======== EXERCISE MATERIALS
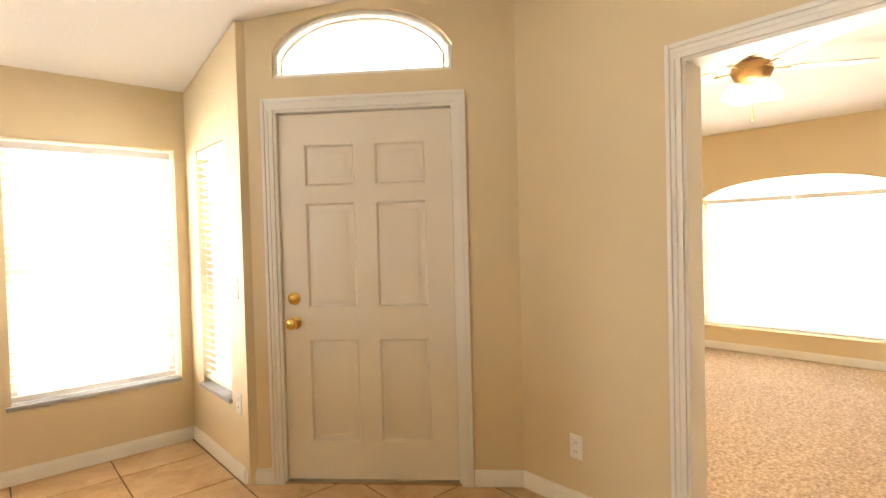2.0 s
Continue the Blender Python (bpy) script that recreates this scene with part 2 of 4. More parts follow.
def lathe(bm, prof, segs=20, at=(0, 0, 0), axis="z"):
    rings = []
    for r, h in prof:
        ring = []
        for k in range(segs):
            a = 2 * math.pi * k / segs
            c, s = r * math.cos(a), r * math.sin(a)
            p = {"z": (c, s, h), "y": (c, h, s), "x": (h, c, s)}[axis]
            ring.append(bm.verts.new((p[0] + at[0], p[1] + at[1], p[2] + at[2])))
        rings.append(ring)
    for a, b in zip(rings, rings[1:]):
        for k in range(segs):
            bm.faces.new((a[k], a[(k + 1) % segs], b[(k + 1) % segs], b[k]))
    bm.faces.new(list(reversed(rings[0])))
    bm.faces.new(rings[-1])


def tube(bm, pts, r, segs=8):
    pts = [Vector(p) for p in pts]
    rings = []
    for i, p in enumerate(pts):
        d = (pts[min(i + 1, len(pts) - 1)] - pts[max(i - 1, 0)]).normalized()
        u = d.orthogonal().normalized() if not rings else (last - d * last.dot(d)).normalized()
        last = u
        w = d.cross(u)
        rad = r[i] if isinstance(r, (list, tuple)) else r
        rings.append([bm.verts.new(p + rad * (math.cos(2 * math.pi * k / segs) * u + math.sin(2 * math.pi * k / segs) * w)) for k in range(segs)])
    for a, b in zip(rings, rings[1:]):
        for k in range(segs):
            bm.faces.new((a[k], a[(k + 1) % segs], b[(k + 1) % segs], b[k]))
    bm.faces.new(list(reversed(rings[0])))
    bm.faces.new(rings[-1])


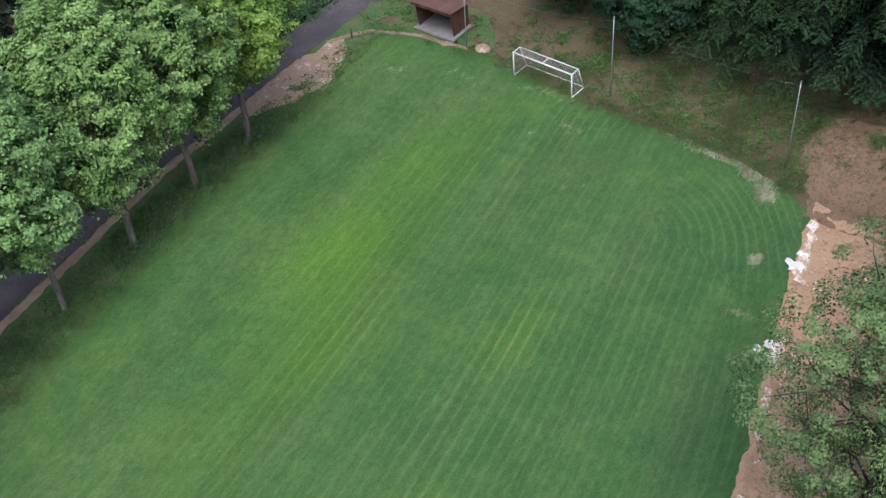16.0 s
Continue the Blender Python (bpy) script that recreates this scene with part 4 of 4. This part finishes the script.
================
= INSTRUCTIONS TO FOLLOW =
Copy every entry exactly as written. Pictures are excluded.

= RESULT OF THE EXERCISE =
2.0 s
Continue the Blender Python (bpy) script that recreates this scene with part 2 of 4. More parts follow.
def lathe(bm, prof, segs=20, at=(0, 0, 0), axis="z"):
    rings = []
    for r, h in prof:
        ring = []
        for k in range(segs):
            a = 2 * math.pi * k / segs
            c, s = r * math.cos(a), r * math.sin(a)
            p = {"z": (c, s, h), "y": (c, h, s), "x": (h, c, s)}[axis]
            ring.append(bm.verts.new((p[0] + at[0], p[1] + at[1], p[2] + at[2])))
        rings.append(ring)
    for a, b in zip(rings, rings[1:]):
        for k in range(segs):
            bm.faces.new((a[k], a[(k + 1) % segs], b[(k + 1) % segs], b[k]))
    bm.faces.new(list(reversed(rings[0])))
    bm.faces.new(rings[-1])


def tube(bm, pts, r, segs=8):
    pts = [Vector(p) for p in pts]
    rings = []
    for i, p in enumerate(pts):
        d = (pts[min(i + 1, len(pts) - 1)] - pts[max(i - 1, 0)]).normalized()
        u = d.orthogonal().normalized() if not rings else (last - d * last.dot(d)).normalized()
        last = u
        w = d.cross(u)
        rad = r[i] if isinstance(r, (list, tuple)) else r
        rings.append([bm.verts.new(p + rad * (math.cos(2 * math.pi * k / segs) * u + math.sin(2 * math.pi * k / segs) * w)) for k in range(segs)])
    for a, b in zip(rings, rings[1:]):
        for k in range(segs):
            bm.faces.new((a[k], a[(k + 1) % segs], b[(k + 1) % segs], b[k]))
    bm.faces.new(list(reversed(rings[0])))
    bm.faces.new(rings[-1])


16.0 s
Continue the Blender Python (bpy) script that recreates this scene with part 4 of 4. This part finishes the script.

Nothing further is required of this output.